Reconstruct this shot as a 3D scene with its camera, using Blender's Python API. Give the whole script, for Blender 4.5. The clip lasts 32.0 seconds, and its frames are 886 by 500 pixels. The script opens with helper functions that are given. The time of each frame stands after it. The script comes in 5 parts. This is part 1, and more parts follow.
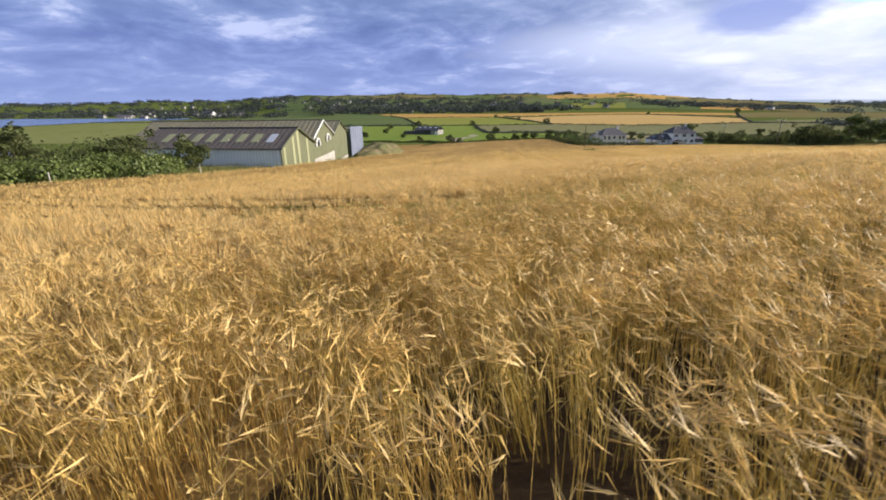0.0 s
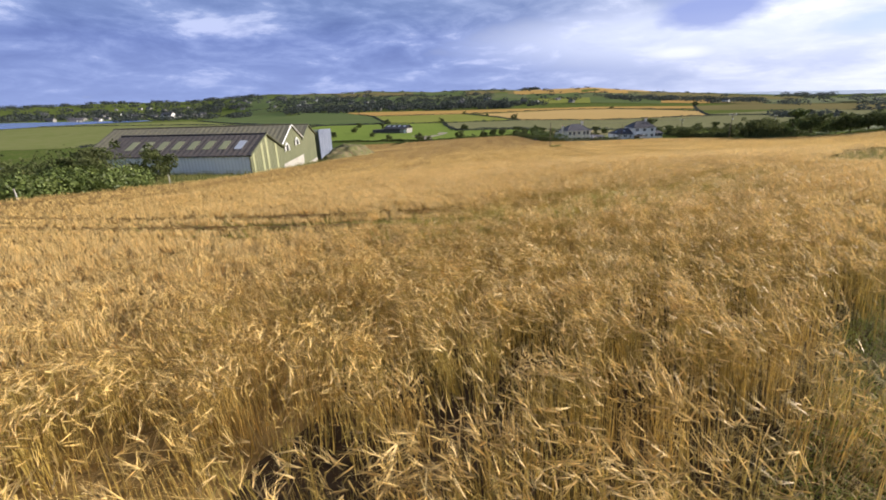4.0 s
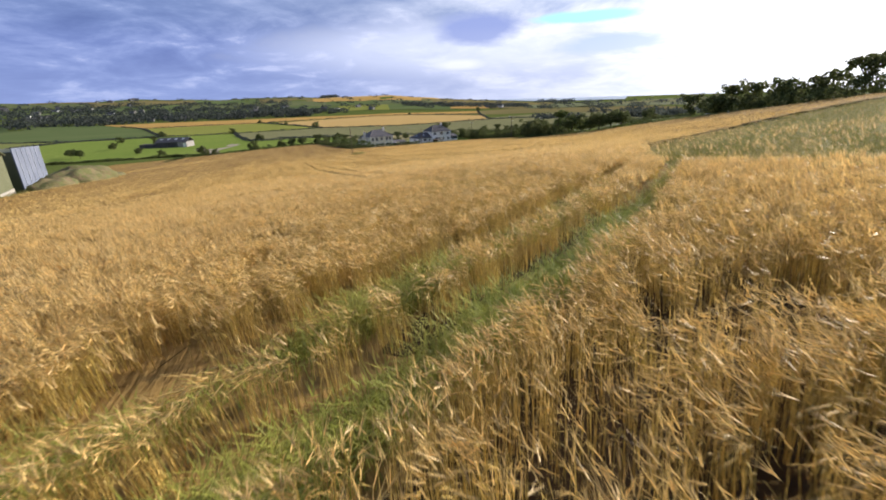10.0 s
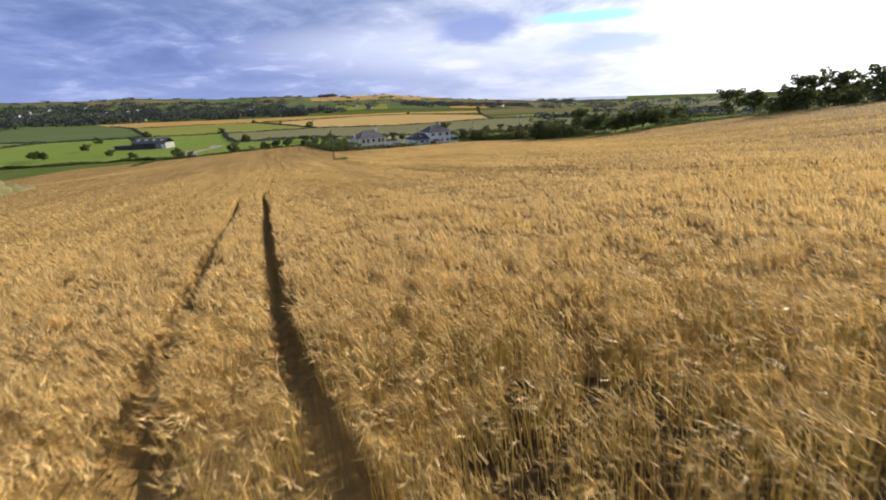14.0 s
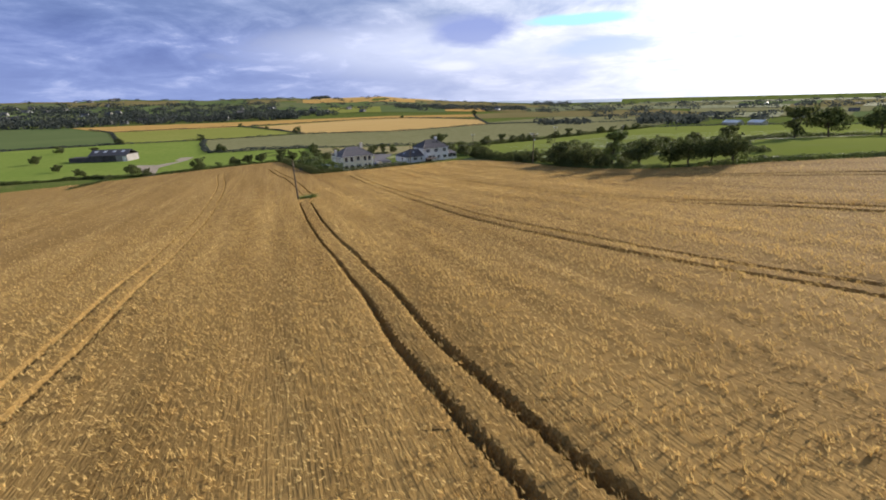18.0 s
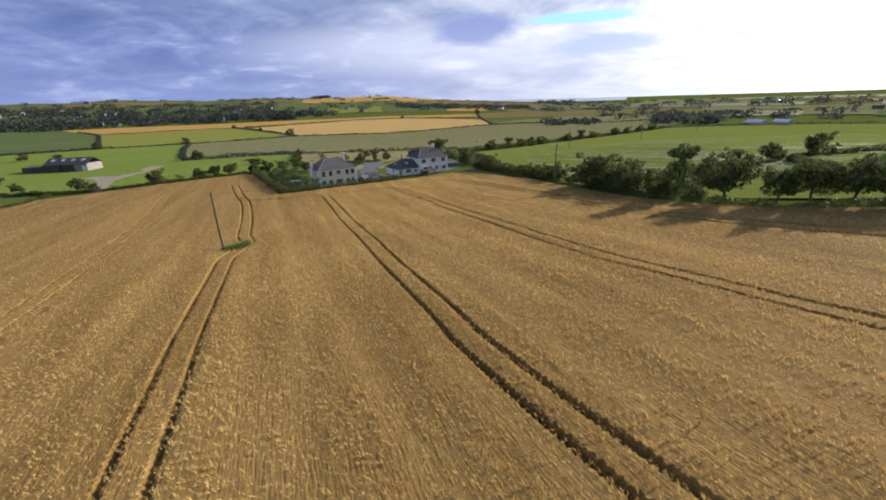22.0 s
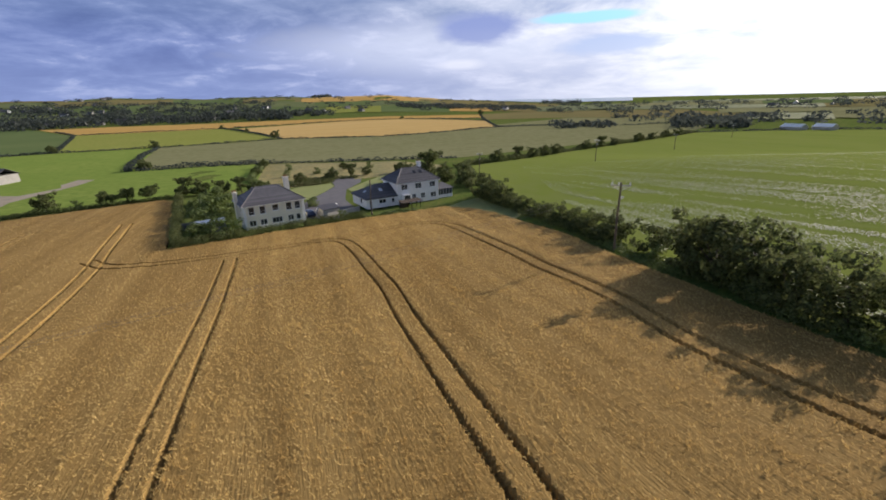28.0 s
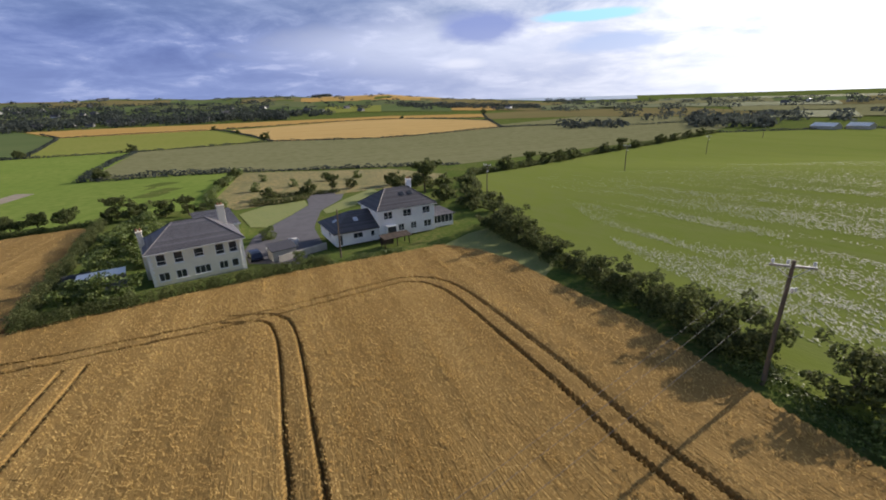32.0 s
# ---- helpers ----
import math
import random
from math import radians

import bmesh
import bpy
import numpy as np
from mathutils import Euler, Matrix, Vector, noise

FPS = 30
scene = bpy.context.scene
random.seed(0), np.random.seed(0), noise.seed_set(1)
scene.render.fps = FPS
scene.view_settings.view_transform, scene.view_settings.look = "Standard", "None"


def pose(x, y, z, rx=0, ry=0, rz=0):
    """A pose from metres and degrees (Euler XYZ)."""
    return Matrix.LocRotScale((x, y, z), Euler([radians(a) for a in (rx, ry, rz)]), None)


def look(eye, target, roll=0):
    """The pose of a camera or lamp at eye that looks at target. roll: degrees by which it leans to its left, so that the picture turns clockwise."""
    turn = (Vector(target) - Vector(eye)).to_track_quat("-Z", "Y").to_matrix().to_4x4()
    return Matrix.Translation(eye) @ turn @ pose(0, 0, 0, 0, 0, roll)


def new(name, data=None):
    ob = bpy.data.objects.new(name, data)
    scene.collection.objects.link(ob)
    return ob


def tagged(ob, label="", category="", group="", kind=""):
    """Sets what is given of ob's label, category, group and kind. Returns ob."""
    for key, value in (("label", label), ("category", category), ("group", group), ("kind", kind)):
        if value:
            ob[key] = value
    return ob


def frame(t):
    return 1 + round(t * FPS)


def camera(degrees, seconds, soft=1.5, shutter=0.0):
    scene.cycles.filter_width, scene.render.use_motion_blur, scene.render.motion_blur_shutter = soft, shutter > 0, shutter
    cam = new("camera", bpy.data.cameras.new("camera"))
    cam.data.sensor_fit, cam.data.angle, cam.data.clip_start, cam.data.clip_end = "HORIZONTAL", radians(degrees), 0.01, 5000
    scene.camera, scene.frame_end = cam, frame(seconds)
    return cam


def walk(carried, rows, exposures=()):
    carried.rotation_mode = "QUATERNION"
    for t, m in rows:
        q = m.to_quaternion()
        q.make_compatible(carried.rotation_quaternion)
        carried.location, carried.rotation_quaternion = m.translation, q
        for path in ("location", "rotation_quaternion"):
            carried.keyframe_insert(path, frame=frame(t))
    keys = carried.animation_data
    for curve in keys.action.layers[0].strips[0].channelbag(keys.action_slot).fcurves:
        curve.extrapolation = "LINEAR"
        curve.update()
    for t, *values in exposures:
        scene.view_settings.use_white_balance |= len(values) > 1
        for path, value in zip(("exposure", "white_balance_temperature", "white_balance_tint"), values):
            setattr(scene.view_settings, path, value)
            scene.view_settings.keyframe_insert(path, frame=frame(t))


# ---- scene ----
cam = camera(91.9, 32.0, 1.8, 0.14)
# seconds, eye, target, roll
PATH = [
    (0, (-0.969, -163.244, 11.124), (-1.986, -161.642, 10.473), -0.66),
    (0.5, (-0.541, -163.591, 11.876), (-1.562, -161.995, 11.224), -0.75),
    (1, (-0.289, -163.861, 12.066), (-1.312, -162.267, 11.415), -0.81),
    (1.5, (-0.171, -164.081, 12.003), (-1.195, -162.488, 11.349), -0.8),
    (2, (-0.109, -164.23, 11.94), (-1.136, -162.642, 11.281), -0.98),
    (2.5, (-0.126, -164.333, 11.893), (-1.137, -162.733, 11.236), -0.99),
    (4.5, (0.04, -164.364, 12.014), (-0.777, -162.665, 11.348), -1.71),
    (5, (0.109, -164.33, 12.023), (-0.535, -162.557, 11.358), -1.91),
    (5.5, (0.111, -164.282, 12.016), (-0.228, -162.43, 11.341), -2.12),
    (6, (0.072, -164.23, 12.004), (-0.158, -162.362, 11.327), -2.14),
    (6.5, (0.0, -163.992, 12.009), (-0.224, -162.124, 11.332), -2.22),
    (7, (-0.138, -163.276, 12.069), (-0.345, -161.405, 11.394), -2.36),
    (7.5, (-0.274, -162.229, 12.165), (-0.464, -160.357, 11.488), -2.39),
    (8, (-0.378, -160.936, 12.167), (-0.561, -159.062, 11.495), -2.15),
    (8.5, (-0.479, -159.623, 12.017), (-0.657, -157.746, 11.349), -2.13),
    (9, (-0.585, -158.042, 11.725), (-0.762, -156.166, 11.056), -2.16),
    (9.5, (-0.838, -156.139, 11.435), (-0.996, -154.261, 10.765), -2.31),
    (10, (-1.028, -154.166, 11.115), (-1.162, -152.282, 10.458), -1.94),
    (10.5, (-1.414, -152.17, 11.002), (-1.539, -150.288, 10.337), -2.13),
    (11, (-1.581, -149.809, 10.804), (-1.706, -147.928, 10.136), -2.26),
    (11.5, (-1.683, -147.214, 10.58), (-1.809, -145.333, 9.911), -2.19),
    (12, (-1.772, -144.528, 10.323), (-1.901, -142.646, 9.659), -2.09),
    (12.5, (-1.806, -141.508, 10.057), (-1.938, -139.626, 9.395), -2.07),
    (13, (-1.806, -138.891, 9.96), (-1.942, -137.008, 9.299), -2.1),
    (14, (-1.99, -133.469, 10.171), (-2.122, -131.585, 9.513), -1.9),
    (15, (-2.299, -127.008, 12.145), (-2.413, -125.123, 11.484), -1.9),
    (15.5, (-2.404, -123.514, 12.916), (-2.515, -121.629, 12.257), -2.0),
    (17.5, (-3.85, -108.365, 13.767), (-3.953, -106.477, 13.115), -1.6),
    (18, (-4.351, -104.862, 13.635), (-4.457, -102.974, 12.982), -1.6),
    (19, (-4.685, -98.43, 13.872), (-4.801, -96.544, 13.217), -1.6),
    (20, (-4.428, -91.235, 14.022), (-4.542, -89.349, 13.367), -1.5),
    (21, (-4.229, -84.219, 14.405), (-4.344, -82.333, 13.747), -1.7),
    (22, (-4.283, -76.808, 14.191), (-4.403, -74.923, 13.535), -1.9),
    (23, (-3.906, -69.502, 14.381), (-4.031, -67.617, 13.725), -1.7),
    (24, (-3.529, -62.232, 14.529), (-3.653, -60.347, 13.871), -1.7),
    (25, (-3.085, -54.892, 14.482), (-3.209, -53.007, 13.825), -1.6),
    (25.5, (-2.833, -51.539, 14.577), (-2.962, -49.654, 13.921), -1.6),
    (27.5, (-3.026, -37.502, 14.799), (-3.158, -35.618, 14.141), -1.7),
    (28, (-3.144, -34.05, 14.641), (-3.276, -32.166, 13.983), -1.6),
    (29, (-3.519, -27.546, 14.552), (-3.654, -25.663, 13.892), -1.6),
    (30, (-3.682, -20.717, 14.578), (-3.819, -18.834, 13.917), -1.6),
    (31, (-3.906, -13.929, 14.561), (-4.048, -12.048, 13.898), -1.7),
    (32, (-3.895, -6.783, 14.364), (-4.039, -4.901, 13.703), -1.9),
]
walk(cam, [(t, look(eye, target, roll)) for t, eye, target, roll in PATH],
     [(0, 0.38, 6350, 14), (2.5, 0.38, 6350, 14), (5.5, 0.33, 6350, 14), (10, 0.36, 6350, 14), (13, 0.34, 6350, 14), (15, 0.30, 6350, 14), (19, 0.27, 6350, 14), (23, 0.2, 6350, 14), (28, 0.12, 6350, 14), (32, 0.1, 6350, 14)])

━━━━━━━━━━

* What is required
How many lines in the listing above contain "roll"? Answer with the number alone.

* Problem solution
5